### Dataset extract
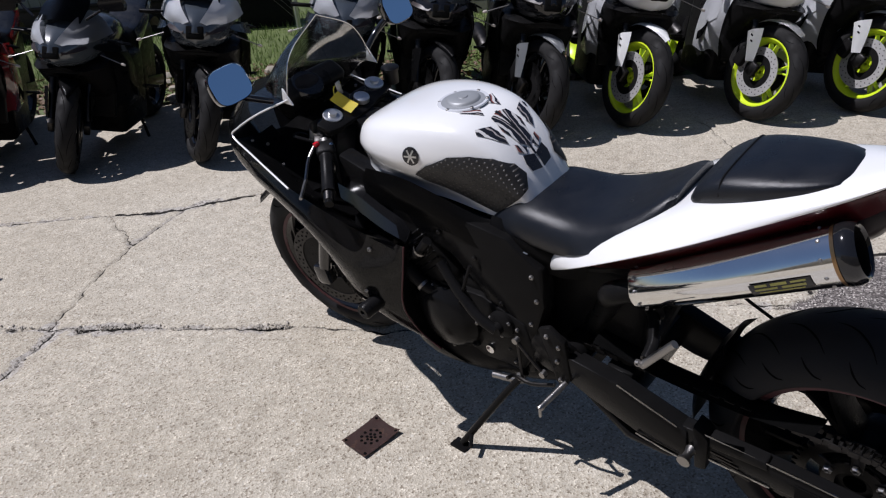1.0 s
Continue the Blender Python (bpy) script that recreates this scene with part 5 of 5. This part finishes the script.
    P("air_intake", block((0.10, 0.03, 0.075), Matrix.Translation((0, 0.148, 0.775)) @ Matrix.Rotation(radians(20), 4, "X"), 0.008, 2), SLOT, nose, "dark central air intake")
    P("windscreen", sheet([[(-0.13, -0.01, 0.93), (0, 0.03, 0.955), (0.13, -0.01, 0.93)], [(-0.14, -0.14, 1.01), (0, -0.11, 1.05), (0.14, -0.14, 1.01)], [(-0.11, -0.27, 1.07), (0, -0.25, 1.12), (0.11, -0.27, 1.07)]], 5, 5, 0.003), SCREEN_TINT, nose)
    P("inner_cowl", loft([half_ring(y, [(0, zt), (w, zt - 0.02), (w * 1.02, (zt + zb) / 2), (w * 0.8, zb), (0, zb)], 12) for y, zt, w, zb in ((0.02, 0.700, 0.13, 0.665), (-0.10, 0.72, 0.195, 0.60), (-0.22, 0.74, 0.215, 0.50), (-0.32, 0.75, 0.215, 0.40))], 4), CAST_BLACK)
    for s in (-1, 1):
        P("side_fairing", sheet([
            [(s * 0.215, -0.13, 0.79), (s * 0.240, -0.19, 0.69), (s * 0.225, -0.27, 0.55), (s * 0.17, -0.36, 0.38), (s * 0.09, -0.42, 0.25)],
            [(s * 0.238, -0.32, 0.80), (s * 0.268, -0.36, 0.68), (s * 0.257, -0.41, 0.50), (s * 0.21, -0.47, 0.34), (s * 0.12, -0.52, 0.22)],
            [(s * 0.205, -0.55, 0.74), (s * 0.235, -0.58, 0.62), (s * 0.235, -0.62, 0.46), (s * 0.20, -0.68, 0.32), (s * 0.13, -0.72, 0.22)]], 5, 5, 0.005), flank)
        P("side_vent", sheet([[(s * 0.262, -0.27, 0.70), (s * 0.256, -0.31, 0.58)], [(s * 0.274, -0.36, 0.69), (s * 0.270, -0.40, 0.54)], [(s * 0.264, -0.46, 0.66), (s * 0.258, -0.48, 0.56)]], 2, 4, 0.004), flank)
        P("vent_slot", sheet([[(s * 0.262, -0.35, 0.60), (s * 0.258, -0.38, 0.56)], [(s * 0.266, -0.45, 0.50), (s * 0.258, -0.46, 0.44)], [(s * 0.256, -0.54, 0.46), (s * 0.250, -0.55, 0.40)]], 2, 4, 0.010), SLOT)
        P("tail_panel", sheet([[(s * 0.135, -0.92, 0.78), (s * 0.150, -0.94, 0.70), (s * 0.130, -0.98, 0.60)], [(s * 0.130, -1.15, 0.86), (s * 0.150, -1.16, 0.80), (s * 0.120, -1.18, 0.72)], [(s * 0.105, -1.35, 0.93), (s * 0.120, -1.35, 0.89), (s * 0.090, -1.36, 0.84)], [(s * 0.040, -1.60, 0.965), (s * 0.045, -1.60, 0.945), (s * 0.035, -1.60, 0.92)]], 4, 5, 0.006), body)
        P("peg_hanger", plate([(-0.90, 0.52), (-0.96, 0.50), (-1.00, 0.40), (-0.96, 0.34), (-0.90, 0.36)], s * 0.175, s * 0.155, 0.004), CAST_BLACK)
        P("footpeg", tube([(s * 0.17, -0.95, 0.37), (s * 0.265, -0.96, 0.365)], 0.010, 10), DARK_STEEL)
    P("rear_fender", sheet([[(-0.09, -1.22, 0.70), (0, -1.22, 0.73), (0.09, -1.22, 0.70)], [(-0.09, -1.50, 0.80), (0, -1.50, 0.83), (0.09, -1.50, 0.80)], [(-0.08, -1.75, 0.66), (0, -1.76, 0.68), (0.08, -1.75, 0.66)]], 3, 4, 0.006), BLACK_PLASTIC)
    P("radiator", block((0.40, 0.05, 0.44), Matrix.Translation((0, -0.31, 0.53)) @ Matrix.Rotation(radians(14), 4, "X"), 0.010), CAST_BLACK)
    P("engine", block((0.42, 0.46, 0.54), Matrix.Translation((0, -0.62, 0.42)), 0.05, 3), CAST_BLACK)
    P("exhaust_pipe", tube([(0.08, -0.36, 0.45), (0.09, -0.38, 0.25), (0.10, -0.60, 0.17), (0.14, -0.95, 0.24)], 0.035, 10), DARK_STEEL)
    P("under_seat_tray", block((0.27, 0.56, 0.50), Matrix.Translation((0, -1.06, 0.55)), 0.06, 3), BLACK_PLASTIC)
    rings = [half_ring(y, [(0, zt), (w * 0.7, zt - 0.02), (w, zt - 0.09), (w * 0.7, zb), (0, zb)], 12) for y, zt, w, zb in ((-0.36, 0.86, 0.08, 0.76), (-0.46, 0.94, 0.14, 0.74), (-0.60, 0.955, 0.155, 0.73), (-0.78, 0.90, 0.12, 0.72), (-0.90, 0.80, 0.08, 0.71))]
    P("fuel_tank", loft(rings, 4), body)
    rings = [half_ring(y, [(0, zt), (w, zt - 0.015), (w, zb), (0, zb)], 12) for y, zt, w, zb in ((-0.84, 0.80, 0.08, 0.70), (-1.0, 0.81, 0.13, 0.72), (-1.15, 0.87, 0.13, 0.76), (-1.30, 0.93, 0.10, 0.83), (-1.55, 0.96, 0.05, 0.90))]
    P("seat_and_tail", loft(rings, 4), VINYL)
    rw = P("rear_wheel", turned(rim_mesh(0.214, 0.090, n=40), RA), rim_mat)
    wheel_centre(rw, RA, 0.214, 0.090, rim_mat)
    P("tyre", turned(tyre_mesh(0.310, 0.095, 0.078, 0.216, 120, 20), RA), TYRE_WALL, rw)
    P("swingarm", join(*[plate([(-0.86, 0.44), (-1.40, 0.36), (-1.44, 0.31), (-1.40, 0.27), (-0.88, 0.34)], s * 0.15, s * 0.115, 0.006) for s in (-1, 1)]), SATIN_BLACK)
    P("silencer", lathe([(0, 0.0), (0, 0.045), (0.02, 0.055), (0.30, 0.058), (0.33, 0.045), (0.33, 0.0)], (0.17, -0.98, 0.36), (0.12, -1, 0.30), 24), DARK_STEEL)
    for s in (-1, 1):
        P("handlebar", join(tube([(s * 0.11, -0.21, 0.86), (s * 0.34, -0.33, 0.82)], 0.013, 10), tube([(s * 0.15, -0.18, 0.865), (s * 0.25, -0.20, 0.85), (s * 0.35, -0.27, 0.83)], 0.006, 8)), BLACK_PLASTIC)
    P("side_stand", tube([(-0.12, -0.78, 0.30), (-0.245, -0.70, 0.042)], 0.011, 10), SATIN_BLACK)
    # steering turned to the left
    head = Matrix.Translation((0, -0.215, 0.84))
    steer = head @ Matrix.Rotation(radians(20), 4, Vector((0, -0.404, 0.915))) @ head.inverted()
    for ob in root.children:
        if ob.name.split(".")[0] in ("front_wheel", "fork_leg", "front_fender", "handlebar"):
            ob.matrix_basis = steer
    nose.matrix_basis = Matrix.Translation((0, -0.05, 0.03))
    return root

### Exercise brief
Pictures are excluded; output everything else in the data verbatim.

### Complete output
1.0 s
Continue the Blender Python (bpy) script that recreates this scene with part 5 of 5. This part finishes the script.
    P("air_intake", block((0.10, 0.03, 0.075), Matrix.Translation((0, 0.148, 0.775)) @ Matrix.Rotation(radians(20), 4, "X"), 0.008, 2), SLOT, nose, "dark central air intake")
    P("windscreen", sheet([[(-0.13, -0.01, 0.93), (0, 0.03, 0.955), (0.13, -0.01, 0.93)], [(-0.14, -0.14, 1.01), (0, -0.11, 1.05), (0.14, -0.14, 1.01)], [(-0.11, -0.27, 1.07), (0, -0.25, 1.12), (0.11, -0.27, 1.07)]], 5, 5, 0.003), SCREEN_TINT, nose)
    P("inner_cowl", loft([half_ring(y, [(0, zt), (w, zt - 0.02), (w * 1.02, (zt + zb) / 2), (w * 0.8, zb), (0, zb)], 12) for y, zt, w, zb in ((0.02, 0.700, 0.13, 0.665), (-0.10, 0.72, 0.195, 0.60), (-0.22, 0.74, 0.215, 0.50), (-0.32, 0.75, 0.215, 0.40))], 4), CAST_BLACK)
    for s in (-1, 1):
        P("side_fairing", sheet([
            [(s * 0.215, -0.13, 0.79), (s * 0.240, -0.19, 0.69), (s * 0.225, -0.27, 0.55), (s * 0.17, -0.36, 0.38), (s * 0.09, -0.42, 0.25)],
            [(s * 0.238, -0.32, 0.80), (s * 0.268, -0.36, 0.68), (s * 0.257, -0.41, 0.50), (s * 0.21, -0.47, 0.34), (s * 0.12, -0.52, 0.22)],
            [(s * 0.205, -0.55, 0.74), (s * 0.235, -0.58, 0.62), (s * 0.235, -0.62, 0.46), (s * 0.20, -0.68, 0.32), (s * 0.13, -0.72, 0.22)]], 5, 5, 0.005), flank)
        P("side_vent", sheet([[(s * 0.262, -0.27, 0.70), (s * 0.256, -0.31, 0.58)], [(s * 0.274, -0.36, 0.69), (s * 0.270, -0.40, 0.54)], [(s * 0.264, -0.46, 0.66), (s * 0.258, -0.48, 0.56)]], 2, 4, 0.004), flank)
        P("vent_slot", sheet([[(s * 0.262, -0.35, 0.60), (s * 0.258, -0.38, 0.56)], [(s * 0.266, -0.45, 0.50), (s * 0.258, -0.46, 0.44)], [(s * 0.256, -0.54, 0.46), (s * 0.250, -0.55, 0.40)]], 2, 4, 0.010), SLOT)
        P("tail_panel", sheet([[(s * 0.135, -0.92, 0.78), (s * 0.150, -0.94, 0.70), (s * 0.130, -0.98, 0.60)], [(s * 0.130, -1.15, 0.86), (s * 0.150, -1.16, 0.80), (s * 0.120, -1.18, 0.72)], [(s * 0.105, -1.35, 0.93), (s * 0.120, -1.35, 0.89), (s * 0.090, -1.36, 0.84)], [(s * 0.040, -1.60, 0.965), (s * 0.045, -1.60, 0.945), (s * 0.035, -1.60, 0.92)]], 4, 5, 0.006), body)
        P("peg_hanger", plate([(-0.90, 0.52), (-0.96, 0.50), (-1.00, 0.40), (-0.96, 0.34), (-0.90, 0.36)], s * 0.175, s * 0.155, 0.004), CAST_BLACK)
        P("footpeg", tube([(s * 0.17, -0.95, 0.37), (s * 0.265, -0.96, 0.365)], 0.010, 10), DARK_STEEL)
    P("rear_fender", sheet([[(-0.09, -1.22, 0.70), (0, -1.22, 0.73), (0.09, -1.22, 0.70)], [(-0.09, -1.50, 0.80), (0, -1.50, 0.83), (0.09, -1.50, 0.80)], [(-0.08, -1.75, 0.66), (0, -1.76, 0.68), (0.08, -1.75, 0.66)]], 3, 4, 0.006), BLACK_PLASTIC)
    P("radiator", block((0.40, 0.05, 0.44), Matrix.Translation((0, -0.31, 0.53)) @ Matrix.Rotation(radians(14), 4, "X"), 0.010), CAST_BLACK)
    P("engine", block((0.42, 0.46, 0.54), Matrix.Translation((0, -0.62, 0.42)), 0.05, 3), CAST_BLACK)
    P("exhaust_pipe", tube([(0.08, -0.36, 0.45), (0.09, -0.38, 0.25), (0.10, -0.60, 0.17), (0.14, -0.95, 0.24)], 0.035, 10), DARK_STEEL)
    P("under_seat_tray", block((0.27, 0.56, 0.50), Matrix.Translation((0, -1.06, 0.55)), 0.06, 3), BLACK_PLASTIC)
    rings = [half_ring(y, [(0, zt), (w * 0.7, zt - 0.02), (w, zt - 0.09), (w * 0.7, zb), (0, zb)], 12) for y, zt, w, zb in ((-0.36, 0.86, 0.08, 0.76), (-0.46, 0.94, 0.14, 0.74), (-0.60, 0.955, 0.155, 0.73), (-0.78, 0.90, 0.12, 0.72), (-0.90, 0.80, 0.08, 0.71))]
    P("fuel_tank", loft(rings, 4), body)
    rings = [half_ring(y, [(0, zt), (w, zt - 0.015), (w, zb), (0, zb)], 12) for y, zt, w, zb in ((-0.84, 0.80, 0.08, 0.70), (-1.0, 0.81, 0.13, 0.72), (-1.15, 0.87, 0.13, 0.76), (-1.30, 0.93, 0.10, 0.83), (-1.55, 0.96, 0.05, 0.90))]
    P("seat_and_tail", loft(rings, 4), VINYL)
    rw = P("rear_wheel", turned(rim_mesh(0.214, 0.090, n=40), RA), rim_mat)
    wheel_centre(rw, RA, 0.214, 0.090, rim_mat)
    P("tyre", turned(tyre_mesh(0.310, 0.095, 0.078, 0.216, 120, 20), RA), TYRE_WALL, rw)
    P("swingarm", join(*[plate([(-0.86, 0.44), (-1.40, 0.36), (-1.44, 0.31), (-1.40, 0.27), (-0.88, 0.34)], s * 0.15, s * 0.115, 0.006) for s in (-1, 1)]), SATIN_BLACK)
    P("silencer", lathe([(0, 0.0), (0, 0.045), (0.02, 0.055), (0.30, 0.058), (0.33, 0.045), (0.33, 0.0)], (0.17, -0.98, 0.36), (0.12, -1, 0.30), 24), DARK_STEEL)
    for s in (-1, 1):
        P("handlebar", join(tube([(s * 0.11, -0.21, 0.86), (s * 0.34, -0.33, 0.82)], 0.013, 10), tube([(s * 0.15, -0.18, 0.865), (s * 0.25, -0.20, 0.85), (s * 0.35, -0.27, 0.83)], 0.006, 8)), BLACK_PLASTIC)
    P("side_stand", tube([(-0.12, -0.78, 0.30), (-0.245, -0.70, 0.042)], 0.011, 10), SATIN_BLACK)
    # steering turned to the left
    head = Matrix.Translation((0, -0.215, 0.84))
    steer = head @ Matrix.Rotation(radians(20), 4, Vector((0, -0.404, 0.915))) @ head.inverted()
    for ob in root.children:
        if ob.name.split(".")[0] in ("front_wheel", "fork_leg", "front_fender", "handlebar"):
            ob.matrix_basis = steer
    nose.matrix_basis = Matrix.Translation((0, -0.05, 0.03))
    return root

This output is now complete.